Universities play a special role in advocating climate justice, Robinson said, and individuals can make an impact regardless of what they study, as the problems we face require a wide range of expertise.

“Stabilizing the climate and charting a course for a safer world with opportunity for all will require innovation, not just in science and technology, but also in our lifestyles, our living systems, our business practices, the way we farm, the way we run our cities, the way we communicate, the list goes on. For the road ahead, we need good people with the means to do good things. ... Averting climate change isn’t simply a matter of ending our addiction to fossil fuels. It requires a radical and just transition of our societies and it will be you and others like you who bring about the change we need to see in the world.

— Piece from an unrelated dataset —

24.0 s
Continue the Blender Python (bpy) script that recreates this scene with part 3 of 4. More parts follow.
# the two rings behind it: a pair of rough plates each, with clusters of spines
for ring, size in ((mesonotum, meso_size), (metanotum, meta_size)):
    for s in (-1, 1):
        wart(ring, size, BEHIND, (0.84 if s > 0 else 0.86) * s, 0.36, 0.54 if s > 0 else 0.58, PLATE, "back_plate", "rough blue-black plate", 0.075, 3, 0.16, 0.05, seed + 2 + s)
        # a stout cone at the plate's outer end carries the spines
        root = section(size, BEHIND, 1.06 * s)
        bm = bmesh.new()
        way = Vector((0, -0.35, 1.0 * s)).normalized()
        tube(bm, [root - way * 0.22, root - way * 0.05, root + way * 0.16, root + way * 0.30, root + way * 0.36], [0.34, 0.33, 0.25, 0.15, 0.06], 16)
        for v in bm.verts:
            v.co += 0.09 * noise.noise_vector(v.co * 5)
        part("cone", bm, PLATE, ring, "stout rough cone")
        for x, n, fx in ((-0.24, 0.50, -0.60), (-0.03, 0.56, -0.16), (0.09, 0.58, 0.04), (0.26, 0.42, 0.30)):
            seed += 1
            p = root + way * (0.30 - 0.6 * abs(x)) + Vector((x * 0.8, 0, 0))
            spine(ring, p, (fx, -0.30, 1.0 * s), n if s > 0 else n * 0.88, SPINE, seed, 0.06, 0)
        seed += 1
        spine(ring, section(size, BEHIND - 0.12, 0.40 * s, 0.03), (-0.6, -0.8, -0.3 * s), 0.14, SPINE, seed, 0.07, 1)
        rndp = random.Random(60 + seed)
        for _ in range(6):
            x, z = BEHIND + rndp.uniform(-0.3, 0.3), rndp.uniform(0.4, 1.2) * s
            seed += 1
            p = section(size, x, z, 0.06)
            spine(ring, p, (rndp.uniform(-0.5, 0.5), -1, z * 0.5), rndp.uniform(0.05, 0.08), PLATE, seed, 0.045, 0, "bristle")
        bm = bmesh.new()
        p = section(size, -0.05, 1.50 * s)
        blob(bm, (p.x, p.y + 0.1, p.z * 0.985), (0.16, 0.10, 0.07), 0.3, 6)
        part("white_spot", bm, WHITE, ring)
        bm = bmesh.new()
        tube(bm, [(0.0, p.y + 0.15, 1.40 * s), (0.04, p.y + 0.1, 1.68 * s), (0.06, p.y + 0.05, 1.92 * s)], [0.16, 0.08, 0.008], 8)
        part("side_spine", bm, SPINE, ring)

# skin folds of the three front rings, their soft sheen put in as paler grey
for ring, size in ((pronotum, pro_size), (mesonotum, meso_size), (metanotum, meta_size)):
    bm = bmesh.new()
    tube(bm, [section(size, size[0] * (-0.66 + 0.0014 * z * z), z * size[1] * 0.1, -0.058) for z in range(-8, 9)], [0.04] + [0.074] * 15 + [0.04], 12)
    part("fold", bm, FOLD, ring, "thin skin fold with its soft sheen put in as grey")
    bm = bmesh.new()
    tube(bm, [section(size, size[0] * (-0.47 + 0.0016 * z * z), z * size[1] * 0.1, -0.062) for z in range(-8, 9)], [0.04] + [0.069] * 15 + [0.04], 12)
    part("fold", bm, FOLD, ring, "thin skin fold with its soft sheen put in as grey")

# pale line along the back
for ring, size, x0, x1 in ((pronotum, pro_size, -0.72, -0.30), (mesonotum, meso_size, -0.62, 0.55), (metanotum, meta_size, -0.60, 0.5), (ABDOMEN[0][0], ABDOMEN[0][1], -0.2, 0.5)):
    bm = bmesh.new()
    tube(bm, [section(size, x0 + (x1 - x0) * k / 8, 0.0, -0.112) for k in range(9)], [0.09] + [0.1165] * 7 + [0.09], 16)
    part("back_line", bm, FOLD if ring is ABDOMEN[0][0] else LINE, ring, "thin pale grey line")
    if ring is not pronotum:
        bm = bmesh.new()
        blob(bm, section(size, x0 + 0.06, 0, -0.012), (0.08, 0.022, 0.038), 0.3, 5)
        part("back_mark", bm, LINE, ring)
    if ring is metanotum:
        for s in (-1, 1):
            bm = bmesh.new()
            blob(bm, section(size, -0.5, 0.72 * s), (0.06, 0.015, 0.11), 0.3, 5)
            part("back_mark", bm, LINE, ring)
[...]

“The green revolution will be driven by those young minds that can grapple with the complexity of the challenges we face and devise solutions that are borne out of a sense of empathy and fairness as much as they are by technical skills and knowledge and know-how. If we don’t base our solutions in empathy, then we’re likely to fail in our efforts to hand on a safe world to future generations where they can live with dignity and equality. The education from which you are benefitting is, as I think you’re aware, a privilege afforded to a relative few. With this privilege comes a responsibility to find ways to apply your learning for the betterment of humanity. I know this is very much a part of the ethos and spirit of Lehigh University.”

Robinson challenged all those in attendance to take responsibility and consider climate justice in their personal lives and actions. She concluded by quoting a passage from an op-ed titled “Thank You, Mr. Trump,” written by her Bangladeshi friend, Saleemul Huq, in the Dhaka Tribune.

“‘This is perhaps the most powerful aspect of the Paris Agreement, in that it links every citizen on the planet in a common enterprise with a common goal, with heads of states only the signatories on behalf of the people. The ball has been taken up by the people and no head of state can take it back—not even President Trump,’” Robinson read aloud.

“So the climate change ball is in your court now,” she concluded. “Run with it. Run with it hard and in doing so, make sure that the United Stages changes from being somewhat of a laggard to the leader on climate justice that you can all be proud of.”